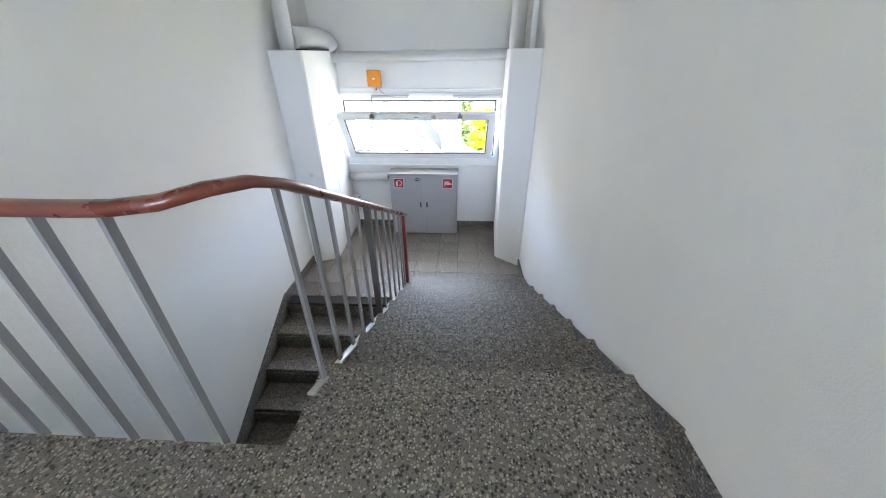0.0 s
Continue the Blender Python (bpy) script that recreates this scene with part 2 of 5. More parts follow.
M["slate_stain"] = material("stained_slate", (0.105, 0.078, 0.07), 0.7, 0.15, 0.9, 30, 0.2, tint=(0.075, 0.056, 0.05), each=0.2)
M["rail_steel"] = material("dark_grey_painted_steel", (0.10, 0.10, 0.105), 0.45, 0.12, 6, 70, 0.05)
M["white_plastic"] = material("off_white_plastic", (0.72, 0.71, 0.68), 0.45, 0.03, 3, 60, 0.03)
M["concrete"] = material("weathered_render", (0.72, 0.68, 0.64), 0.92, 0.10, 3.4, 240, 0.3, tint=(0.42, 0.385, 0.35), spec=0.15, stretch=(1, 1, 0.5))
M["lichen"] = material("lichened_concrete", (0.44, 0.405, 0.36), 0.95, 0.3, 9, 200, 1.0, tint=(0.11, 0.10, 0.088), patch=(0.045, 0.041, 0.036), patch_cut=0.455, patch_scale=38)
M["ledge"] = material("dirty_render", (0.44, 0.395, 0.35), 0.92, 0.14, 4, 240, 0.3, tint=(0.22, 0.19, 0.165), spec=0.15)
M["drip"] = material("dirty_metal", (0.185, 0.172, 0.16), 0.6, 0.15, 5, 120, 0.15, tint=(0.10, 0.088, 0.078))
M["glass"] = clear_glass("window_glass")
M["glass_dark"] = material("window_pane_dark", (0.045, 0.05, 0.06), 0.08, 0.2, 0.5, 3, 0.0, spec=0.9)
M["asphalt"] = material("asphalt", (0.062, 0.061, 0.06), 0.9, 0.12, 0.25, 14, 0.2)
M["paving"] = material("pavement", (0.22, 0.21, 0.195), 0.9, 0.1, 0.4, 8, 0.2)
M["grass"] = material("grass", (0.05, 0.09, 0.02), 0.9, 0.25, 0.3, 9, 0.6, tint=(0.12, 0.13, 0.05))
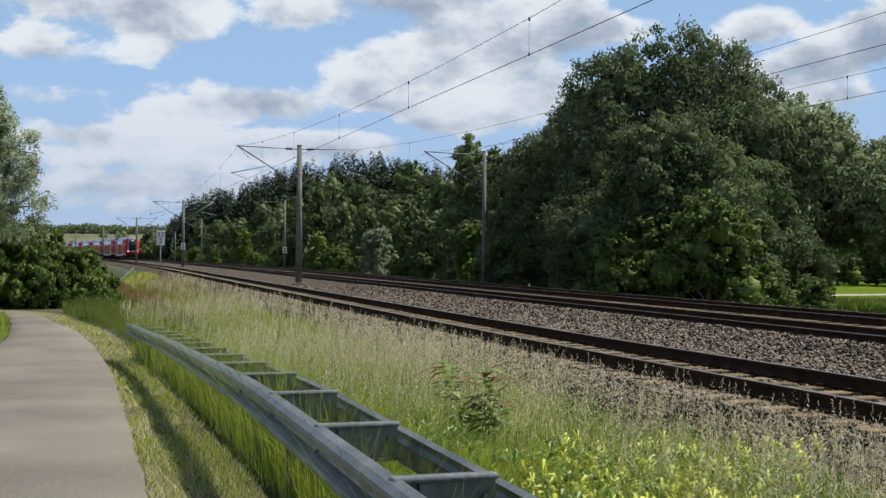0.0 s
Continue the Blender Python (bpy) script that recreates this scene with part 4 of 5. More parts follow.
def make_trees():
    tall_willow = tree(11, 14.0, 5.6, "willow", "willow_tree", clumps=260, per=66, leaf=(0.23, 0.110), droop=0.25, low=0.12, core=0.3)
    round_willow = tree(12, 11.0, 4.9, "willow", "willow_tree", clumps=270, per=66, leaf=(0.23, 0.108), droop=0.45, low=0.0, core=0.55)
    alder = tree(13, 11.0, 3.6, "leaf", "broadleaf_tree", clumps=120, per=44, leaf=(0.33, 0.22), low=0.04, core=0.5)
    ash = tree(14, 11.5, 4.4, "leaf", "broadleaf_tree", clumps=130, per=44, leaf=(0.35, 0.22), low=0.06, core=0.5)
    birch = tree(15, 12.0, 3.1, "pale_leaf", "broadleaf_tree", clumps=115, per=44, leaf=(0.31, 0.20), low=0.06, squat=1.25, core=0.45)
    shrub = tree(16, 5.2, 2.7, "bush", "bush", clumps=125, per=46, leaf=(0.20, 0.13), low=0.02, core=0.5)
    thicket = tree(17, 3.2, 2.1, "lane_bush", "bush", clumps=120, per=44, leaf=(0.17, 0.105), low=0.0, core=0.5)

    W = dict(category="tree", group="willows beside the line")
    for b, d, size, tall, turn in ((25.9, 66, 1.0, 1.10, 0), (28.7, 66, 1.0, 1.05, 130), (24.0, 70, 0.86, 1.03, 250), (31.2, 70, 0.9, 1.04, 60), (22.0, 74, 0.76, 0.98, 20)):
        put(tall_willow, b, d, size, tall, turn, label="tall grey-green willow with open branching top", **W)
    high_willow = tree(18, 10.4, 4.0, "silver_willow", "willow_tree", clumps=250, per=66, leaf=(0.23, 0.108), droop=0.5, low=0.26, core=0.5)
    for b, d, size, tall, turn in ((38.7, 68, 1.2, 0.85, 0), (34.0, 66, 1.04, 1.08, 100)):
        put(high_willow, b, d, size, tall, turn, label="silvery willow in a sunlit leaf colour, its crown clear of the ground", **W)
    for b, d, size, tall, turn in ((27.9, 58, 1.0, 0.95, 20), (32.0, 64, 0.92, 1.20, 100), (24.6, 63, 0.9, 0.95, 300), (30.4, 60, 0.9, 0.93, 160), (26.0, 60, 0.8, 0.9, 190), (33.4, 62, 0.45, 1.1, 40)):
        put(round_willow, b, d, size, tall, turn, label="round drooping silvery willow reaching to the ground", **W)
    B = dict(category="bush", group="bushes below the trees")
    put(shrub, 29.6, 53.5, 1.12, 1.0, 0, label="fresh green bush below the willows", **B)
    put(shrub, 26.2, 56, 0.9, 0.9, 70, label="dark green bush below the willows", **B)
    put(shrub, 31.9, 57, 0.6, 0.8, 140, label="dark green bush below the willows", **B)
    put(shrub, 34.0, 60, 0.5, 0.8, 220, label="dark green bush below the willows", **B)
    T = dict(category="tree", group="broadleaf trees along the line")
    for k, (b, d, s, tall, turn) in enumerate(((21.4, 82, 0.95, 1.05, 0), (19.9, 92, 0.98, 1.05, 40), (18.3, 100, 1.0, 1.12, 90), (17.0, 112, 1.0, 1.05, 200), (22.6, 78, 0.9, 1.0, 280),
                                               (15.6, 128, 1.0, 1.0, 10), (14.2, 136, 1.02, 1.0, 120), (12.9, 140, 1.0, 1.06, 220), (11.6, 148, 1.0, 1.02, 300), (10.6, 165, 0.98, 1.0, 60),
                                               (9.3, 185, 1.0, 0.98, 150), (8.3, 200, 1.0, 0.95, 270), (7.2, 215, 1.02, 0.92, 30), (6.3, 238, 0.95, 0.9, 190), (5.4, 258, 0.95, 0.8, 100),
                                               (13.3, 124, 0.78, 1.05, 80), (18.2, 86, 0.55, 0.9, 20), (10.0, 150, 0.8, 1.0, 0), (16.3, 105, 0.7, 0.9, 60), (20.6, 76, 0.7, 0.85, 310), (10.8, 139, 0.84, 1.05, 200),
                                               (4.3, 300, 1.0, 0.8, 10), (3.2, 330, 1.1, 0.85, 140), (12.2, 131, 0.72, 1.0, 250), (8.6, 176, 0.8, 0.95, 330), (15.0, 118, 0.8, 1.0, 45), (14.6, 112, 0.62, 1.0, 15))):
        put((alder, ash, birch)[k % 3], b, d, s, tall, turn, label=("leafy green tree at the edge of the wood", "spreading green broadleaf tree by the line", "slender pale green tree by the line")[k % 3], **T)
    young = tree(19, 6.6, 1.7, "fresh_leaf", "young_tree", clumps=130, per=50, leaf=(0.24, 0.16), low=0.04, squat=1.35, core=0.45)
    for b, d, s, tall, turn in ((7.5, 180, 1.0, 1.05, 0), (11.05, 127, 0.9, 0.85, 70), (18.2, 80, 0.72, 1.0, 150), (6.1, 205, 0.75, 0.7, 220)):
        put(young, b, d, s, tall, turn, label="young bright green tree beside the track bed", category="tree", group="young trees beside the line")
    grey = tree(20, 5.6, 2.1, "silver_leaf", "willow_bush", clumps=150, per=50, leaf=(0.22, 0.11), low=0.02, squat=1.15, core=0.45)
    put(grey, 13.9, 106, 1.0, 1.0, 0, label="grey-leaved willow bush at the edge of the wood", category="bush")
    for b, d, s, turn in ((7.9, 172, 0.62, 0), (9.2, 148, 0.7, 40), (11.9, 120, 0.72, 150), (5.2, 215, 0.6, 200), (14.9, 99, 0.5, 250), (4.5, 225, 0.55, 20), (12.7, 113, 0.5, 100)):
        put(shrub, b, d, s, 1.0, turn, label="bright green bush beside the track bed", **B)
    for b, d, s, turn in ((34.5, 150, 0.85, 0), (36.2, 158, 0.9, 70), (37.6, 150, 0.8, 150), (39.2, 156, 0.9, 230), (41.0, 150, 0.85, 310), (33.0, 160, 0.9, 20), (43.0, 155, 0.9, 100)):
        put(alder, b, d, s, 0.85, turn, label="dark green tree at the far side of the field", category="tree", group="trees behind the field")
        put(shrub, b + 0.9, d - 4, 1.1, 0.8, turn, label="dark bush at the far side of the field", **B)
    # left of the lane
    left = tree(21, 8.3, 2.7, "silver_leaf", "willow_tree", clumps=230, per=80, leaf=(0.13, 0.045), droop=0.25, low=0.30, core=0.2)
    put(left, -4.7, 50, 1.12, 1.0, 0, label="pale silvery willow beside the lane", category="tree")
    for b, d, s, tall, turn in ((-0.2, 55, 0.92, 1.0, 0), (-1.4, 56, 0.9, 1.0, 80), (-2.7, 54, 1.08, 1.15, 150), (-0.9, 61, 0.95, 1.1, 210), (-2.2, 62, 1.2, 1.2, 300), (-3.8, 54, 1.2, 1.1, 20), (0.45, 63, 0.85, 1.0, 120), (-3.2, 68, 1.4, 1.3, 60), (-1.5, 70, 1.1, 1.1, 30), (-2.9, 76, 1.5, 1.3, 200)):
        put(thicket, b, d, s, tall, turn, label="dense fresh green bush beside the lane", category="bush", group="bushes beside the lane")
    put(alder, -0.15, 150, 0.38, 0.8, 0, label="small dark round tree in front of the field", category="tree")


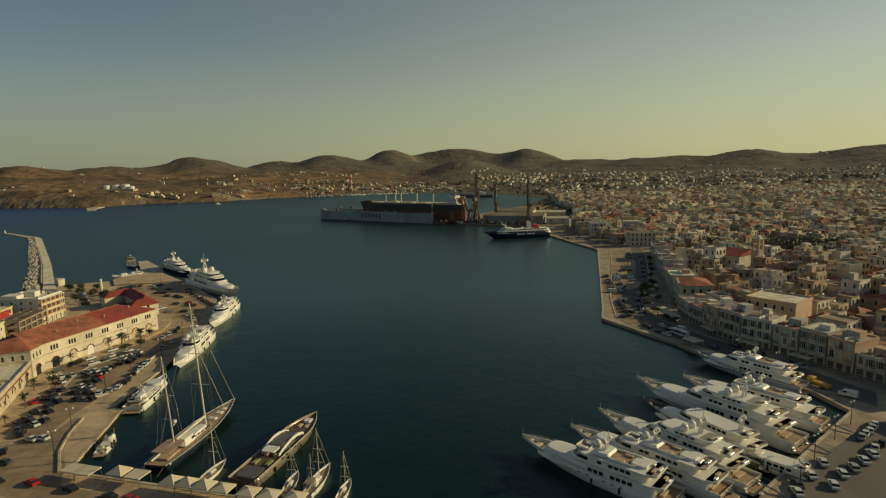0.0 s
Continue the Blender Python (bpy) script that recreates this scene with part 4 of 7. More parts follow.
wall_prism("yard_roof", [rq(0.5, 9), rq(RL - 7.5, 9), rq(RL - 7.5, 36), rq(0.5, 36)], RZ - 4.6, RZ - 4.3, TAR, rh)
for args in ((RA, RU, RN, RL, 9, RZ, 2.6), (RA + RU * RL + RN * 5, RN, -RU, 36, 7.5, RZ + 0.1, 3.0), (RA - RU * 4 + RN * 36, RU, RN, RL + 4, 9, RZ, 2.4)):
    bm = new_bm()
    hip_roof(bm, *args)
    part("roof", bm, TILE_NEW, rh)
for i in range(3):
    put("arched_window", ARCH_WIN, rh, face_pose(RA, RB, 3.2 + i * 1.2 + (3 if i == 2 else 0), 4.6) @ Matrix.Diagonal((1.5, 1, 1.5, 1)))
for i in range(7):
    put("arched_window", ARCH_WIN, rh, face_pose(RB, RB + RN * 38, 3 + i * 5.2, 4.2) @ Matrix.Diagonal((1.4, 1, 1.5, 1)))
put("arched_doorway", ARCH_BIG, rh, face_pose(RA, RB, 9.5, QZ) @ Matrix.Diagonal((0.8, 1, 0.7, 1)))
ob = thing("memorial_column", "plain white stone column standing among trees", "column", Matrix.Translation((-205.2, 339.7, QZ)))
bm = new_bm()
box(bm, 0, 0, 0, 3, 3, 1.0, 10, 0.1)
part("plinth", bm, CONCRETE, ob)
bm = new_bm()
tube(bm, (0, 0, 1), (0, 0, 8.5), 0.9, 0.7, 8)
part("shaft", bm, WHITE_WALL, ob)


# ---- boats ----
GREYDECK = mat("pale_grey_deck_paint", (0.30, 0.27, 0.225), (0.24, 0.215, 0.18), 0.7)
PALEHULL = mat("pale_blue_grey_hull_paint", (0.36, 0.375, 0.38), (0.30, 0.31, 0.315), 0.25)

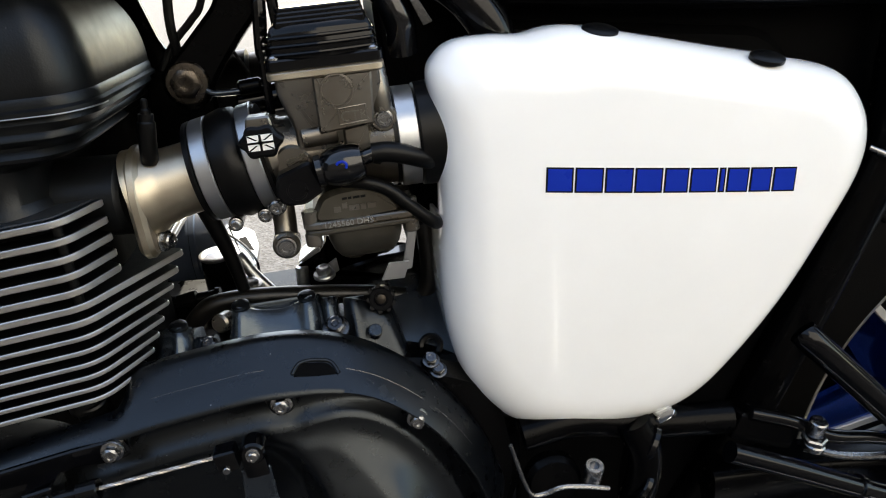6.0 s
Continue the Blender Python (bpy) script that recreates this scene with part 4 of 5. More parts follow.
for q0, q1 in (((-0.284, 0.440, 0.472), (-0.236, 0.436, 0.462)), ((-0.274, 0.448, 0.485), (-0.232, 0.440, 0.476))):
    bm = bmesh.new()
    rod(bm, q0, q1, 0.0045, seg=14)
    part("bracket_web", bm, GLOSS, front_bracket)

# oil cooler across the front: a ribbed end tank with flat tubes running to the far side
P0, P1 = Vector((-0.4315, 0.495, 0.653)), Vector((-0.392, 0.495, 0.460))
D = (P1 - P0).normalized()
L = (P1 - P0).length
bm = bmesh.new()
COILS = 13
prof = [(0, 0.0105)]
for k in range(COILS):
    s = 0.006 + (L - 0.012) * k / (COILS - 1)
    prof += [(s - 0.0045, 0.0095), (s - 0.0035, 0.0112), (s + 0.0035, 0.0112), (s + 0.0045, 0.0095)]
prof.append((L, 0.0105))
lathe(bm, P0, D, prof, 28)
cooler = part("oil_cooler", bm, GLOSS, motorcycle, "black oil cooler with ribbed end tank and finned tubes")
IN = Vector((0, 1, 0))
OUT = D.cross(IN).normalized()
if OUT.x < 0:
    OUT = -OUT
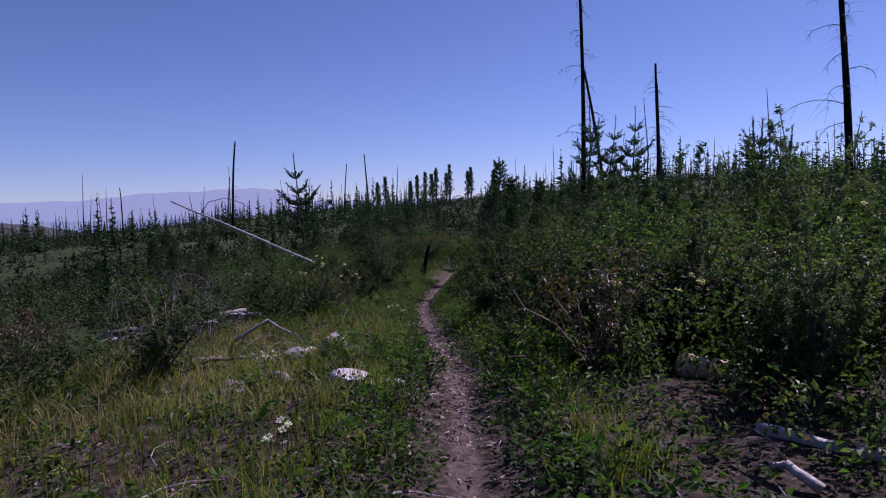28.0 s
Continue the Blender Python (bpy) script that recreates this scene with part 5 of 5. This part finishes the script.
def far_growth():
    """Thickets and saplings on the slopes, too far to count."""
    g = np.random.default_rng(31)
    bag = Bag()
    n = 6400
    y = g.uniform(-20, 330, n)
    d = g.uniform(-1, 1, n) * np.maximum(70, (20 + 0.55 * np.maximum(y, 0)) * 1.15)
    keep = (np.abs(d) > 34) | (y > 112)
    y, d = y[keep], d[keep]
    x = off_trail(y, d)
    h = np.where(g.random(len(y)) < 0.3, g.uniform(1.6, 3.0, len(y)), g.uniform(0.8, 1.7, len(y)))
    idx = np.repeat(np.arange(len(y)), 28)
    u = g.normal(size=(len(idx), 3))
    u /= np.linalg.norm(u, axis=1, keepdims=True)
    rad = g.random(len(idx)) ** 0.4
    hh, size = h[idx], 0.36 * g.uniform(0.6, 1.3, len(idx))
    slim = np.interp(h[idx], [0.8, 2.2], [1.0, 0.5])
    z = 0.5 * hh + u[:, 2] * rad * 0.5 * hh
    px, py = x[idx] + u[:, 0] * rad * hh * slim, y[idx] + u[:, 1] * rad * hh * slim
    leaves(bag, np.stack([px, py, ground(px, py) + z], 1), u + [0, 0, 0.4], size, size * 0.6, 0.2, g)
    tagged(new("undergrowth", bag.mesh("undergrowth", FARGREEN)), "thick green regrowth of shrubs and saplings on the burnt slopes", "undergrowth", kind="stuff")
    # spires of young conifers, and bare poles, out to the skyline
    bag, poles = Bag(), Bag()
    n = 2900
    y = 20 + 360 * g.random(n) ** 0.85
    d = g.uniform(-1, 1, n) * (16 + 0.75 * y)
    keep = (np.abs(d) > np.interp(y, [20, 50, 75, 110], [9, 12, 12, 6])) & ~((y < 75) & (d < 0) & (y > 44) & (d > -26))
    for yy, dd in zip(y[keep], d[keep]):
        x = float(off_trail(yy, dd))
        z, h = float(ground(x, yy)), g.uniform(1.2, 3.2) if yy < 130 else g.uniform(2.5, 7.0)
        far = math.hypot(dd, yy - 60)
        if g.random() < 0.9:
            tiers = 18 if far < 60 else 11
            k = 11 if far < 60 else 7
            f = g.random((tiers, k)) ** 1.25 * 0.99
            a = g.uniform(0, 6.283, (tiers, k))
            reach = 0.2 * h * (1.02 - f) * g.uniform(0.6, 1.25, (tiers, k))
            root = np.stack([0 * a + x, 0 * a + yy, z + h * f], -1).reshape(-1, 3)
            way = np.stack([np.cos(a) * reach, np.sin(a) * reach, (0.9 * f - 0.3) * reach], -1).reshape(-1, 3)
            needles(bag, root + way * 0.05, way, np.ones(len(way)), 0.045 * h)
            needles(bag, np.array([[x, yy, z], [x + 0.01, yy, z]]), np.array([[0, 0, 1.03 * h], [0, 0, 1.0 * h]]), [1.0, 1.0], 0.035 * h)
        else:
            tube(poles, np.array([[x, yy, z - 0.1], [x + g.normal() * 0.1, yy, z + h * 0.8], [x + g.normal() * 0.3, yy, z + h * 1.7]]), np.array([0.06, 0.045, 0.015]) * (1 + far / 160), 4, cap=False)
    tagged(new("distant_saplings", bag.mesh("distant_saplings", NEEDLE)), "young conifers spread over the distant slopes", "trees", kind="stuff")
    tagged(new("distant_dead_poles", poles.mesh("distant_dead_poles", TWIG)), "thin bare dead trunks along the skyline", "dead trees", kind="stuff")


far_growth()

= = =

[Request]: Return exactly the lines from the one with "7. More parts follow." to the one with "bm, GLOSS, front_bracket)", both ends kept, and only those. Images are left out.

[Answer for this exercise]:
Continue the Blender Python (bpy) script that recreates this scene with part 4 of 7. More parts follow.
wall_prism("yard_roof", [rq(0.5, 9), rq(RL - 7.5, 9), rq(RL - 7.5, 36), rq(0.5, 36)], RZ - 4.6, RZ - 4.3, TAR, rh)
for args in ((RA, RU, RN, RL, 9, RZ, 2.6), (RA + RU * RL + RN * 5, RN, -RU, 36, 7.5, RZ + 0.1, 3.0), (RA - RU * 4 + RN * 36, RU, RN, RL + 4, 9, RZ, 2.4)):
    bm = new_bm()
    hip_roof(bm, *args)
    part("roof", bm, TILE_NEW, rh)
for i in range(3):
    put("arched_window", ARCH_WIN, rh, face_pose(RA, RB, 3.2 + i * 1.2 + (3 if i == 2 else 0), 4.6) @ Matrix.Diagonal((1.5, 1, 1.5, 1)))
for i in range(7):
    put("arched_window", ARCH_WIN, rh, face_pose(RB, RB + RN * 38, 3 + i * 5.2, 4.2) @ Matrix.Diagonal((1.4, 1, 1.5, 1)))
put("arched_doorway", ARCH_BIG, rh, face_pose(RA, RB, 9.5, QZ) @ Matrix.Diagonal((0.8, 1, 0.7, 1)))
ob = thing("memorial_column", "plain white stone column standing among trees", "column", Matrix.Translation((-205.2, 339.7, QZ)))
bm = new_bm()
box(bm, 0, 0, 0, 3, 3, 1.0, 10, 0.1)
part("plinth", bm, CONCRETE, ob)
bm = new_bm()
tube(bm, (0, 0, 1), (0, 0, 8.5), 0.9, 0.7, 8)
part("shaft", bm, WHITE_WALL, ob)


# ---- boats ----
GREYDECK = mat("pale_grey_deck_paint", (0.30, 0.27, 0.225), (0.24, 0.215, 0.18), 0.7)
PALEHULL = mat("pale_blue_grey_hull_paint", (0.36, 0.375, 0.38), (0.30, 0.31, 0.315), 0.25)

6.0 s
Continue the Blender Python (bpy) script that recreates this scene with part 4 of 5. More parts follow.
for q0, q1 in (((-0.284, 0.440, 0.472), (-0.236, 0.436, 0.462)), ((-0.274, 0.448, 0.485), (-0.232, 0.440, 0.476))):
    bm = bmesh.new()
    rod(bm, q0, q1, 0.0045, seg=14)
    part("bracket_web", bm, GLOSS, front_bracket)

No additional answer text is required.